Papayas are a polarising fruit -- you either love them or hate them. Those who hate the fruit detest its flavour and texture, and papaya lovers enjoy it for the very same reasons. Papayas are a common fixture in fruit salads and smoothies. They also have a wealth of nutritional benefits.
It's called papita in Hindi and is grown in tropical and subtropical regions of the world. The pulp of the fruit is bright orange in colour, an indicator of its high vitamin A content. It also contains the immune-boosting nutrient vitamin C and E; B complex such as pantothenic acid and folate; and minerals like magnesium and potassium. It is also a good source of dietary fibre and is consumed to quell gastric problems like indigestion and acidity.
Regularly consuming papayas can boost heart health and protect against cardiovascular illnesses. It also prevents the damage caused by free radicals. Papayas are also good for people with diabetes and cholesterol. Both the pulp and the seeds of papaya contain high amounts of antioxidants that reduce inflammation in the body. It also aids in weight loss and the treatment of metabolic disorders. Love it or hate it, papaya is among the most nutritious fruits.
Soon, the markets will be flooded with this delectable fruit since India sees peak papaya season between August and November.
Buying papayas can be frustrating since most of the time you may end up with overripe or raw papaya. There may have been instances when you bought papaya thinking it's ripe for consumption, only to realise it's raw inside. Despite looking plump and robust, papayas can be often deceptive. Once cut, it's difficult to ripen it naturally. It could also rot faster.
Overripe papaya is equally unpleasant. It may have a mushy texture and an offensive odour.

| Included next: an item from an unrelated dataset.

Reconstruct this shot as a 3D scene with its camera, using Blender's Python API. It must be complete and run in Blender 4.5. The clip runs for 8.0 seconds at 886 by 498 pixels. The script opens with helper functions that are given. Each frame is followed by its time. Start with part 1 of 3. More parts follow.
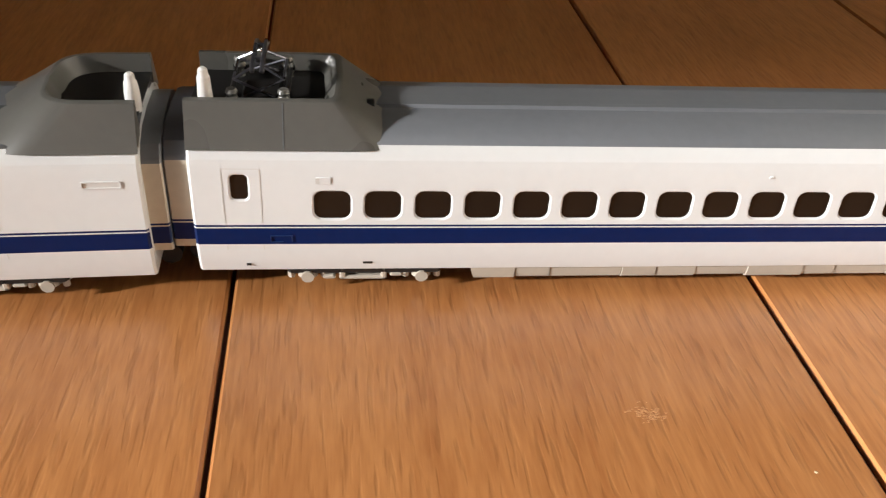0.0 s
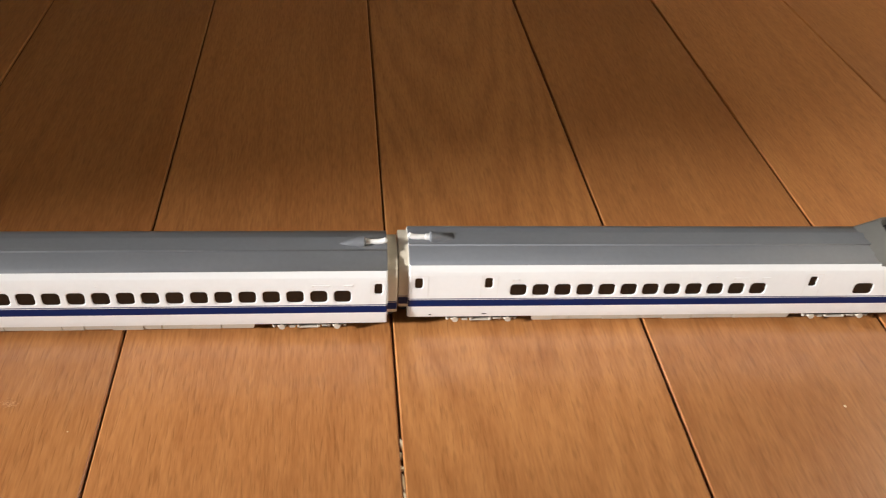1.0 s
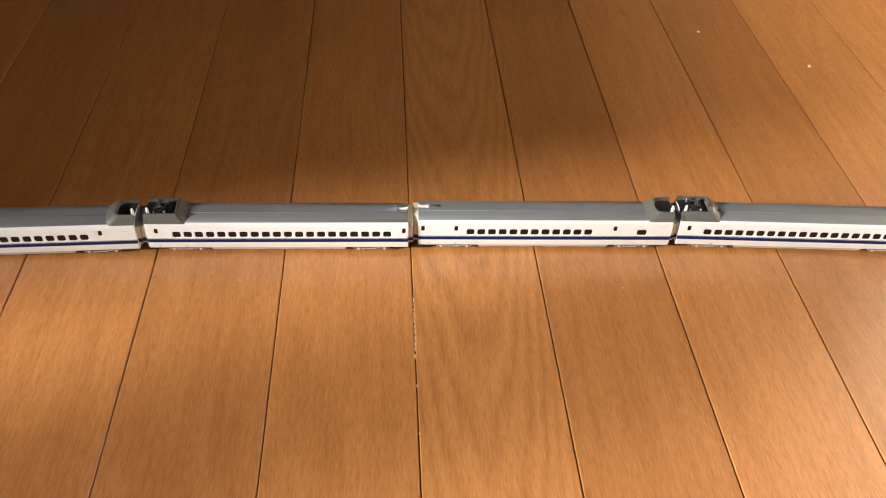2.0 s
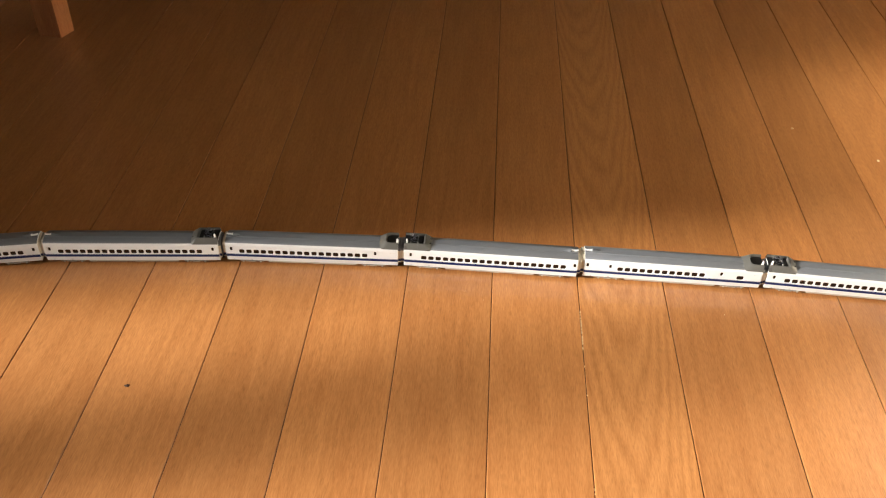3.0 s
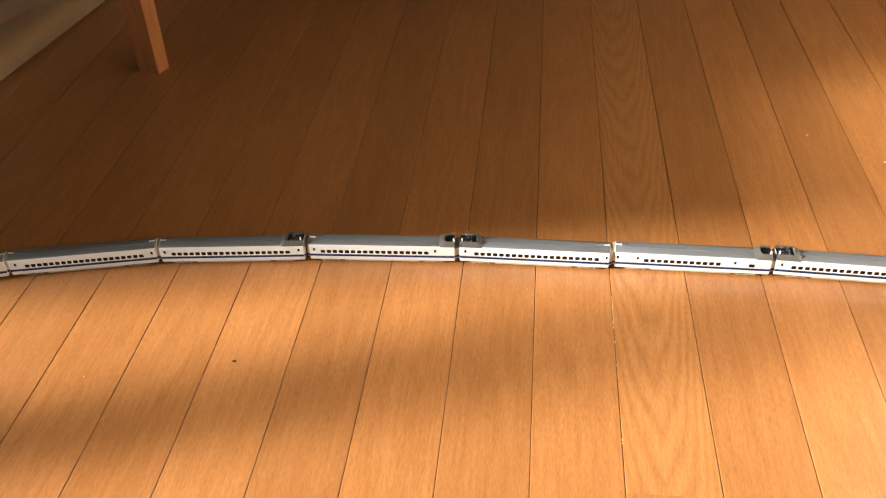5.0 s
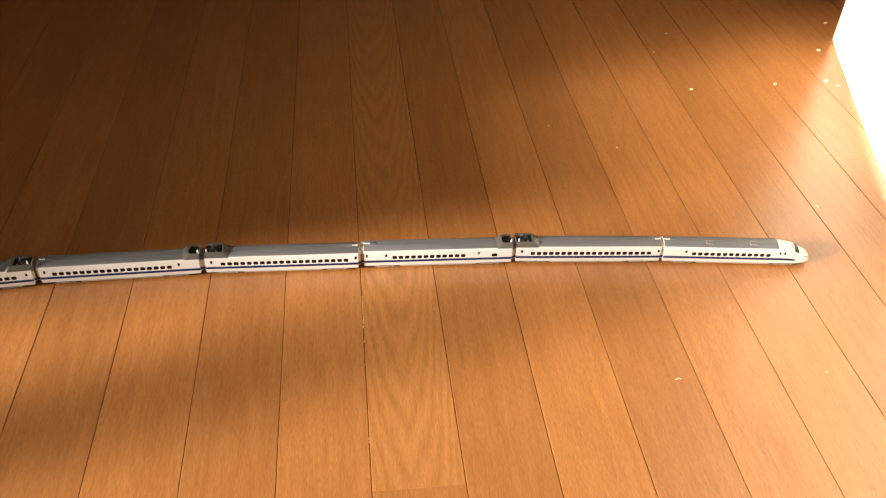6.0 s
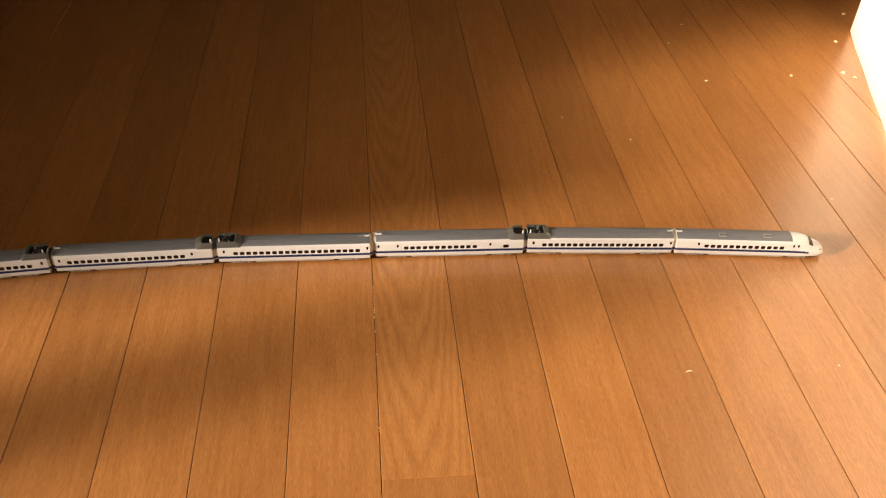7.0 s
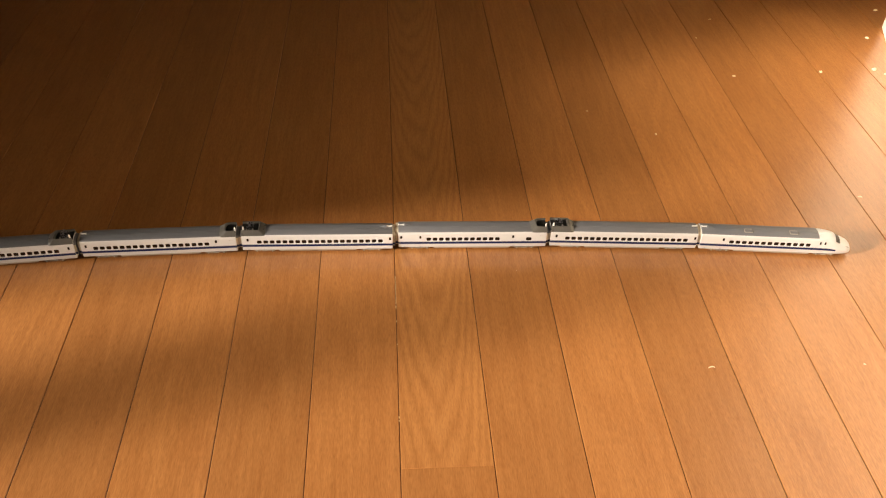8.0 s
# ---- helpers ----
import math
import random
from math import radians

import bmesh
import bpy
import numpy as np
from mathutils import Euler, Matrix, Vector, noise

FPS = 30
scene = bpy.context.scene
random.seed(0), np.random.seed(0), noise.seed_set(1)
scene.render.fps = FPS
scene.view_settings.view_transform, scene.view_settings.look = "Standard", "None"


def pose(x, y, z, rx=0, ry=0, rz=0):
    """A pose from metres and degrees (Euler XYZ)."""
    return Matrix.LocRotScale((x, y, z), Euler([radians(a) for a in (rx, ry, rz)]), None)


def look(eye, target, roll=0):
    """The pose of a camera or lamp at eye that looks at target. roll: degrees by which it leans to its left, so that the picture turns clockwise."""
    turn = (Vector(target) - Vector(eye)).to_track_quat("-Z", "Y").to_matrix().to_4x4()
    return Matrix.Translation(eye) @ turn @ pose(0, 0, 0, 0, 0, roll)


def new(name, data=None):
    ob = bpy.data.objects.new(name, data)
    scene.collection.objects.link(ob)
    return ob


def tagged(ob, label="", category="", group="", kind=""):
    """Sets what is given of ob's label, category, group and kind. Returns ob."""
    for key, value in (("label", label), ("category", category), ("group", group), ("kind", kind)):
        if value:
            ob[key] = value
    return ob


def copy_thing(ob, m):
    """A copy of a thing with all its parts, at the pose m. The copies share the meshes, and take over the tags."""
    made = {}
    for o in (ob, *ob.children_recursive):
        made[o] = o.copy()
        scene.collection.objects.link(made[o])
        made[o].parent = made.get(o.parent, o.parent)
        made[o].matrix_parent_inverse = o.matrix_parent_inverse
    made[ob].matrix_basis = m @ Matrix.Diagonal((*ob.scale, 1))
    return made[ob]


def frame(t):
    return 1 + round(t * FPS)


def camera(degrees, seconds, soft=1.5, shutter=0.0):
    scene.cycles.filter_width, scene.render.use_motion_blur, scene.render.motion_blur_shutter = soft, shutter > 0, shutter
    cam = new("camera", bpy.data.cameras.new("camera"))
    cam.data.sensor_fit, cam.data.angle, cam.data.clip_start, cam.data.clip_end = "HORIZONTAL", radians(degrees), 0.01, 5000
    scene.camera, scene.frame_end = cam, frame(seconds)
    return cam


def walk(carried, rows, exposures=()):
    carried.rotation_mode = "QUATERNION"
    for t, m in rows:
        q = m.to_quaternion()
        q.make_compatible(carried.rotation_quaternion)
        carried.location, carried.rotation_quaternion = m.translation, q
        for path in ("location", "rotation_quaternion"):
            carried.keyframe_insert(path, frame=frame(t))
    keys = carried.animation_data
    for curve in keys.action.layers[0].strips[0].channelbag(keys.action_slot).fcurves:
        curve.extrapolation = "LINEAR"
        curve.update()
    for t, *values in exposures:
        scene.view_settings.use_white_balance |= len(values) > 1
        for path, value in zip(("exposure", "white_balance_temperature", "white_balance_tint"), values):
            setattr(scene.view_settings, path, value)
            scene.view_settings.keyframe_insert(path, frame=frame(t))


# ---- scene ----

If only there was a method to judge whether the papaya is ripe or not. Fear not! Here's a little tutorial to guide you.
1. Colour test
The most obvious test is the colour. The green ones are definitely raw but the orange ones need not be ripe. Sometimes, the papaya may be mottled with green and yellow patches. They could be ready for consumption, but the colour is not always a foolproof test. That's why there are other more reliable ways to check the ripeness of papaya.
2. Check the head
When you are buying papayas, check the head of the papaya to know whether it is ripe. Press down gently with your fingers. Ripe papayas may be soft to the touch and may yield to pressure from your fingertips. If there is resistance, the papaya is most likely raw.
3. Press the fruit gently
With your fingers, press the fruit gentle along its length to see if it feels soft. If you plan to consume the fruit immediately, buy the soft ones. If it seems too mushy, you will have to consume it first since it can rot if kept for too long. But if you are not planning to eat the papaya immediately and would wait 3-4 days before you do, pick the ones that are a little firm to touch.
How to store papaya
Now that you have bought your perfect papaya, it's time to store them properly so that they don't rot or fall prey to fruit flies. Papayas are quite delicate and can turn into mush if it's not stored properly.
If you don't want to eat the papaya immediately, refrigerate it. The cool temperature will slow down the ripening process of the papaya. On the contrary, if you bought semi-ripe papaya and want to hasten its ripening process, store it at room temperature.
2. Wrap its head with a newspaper
To store the papaya in a fridge, use an old newspaper to wrap its head. This method ensures that the papaya stays fresh for a longer time.
3. Cover cut fruit with cling wrap
Exposing the cut fruit to the cold refrigerator temperature can strip it of its taste, texture and nutrients. If you don't want to consume the fruit in a single go, cover the rest of the cut fruit tightly with a cling wrap. The plastic will keep the exposed part of the fruit fresh and prevent it from spoiling.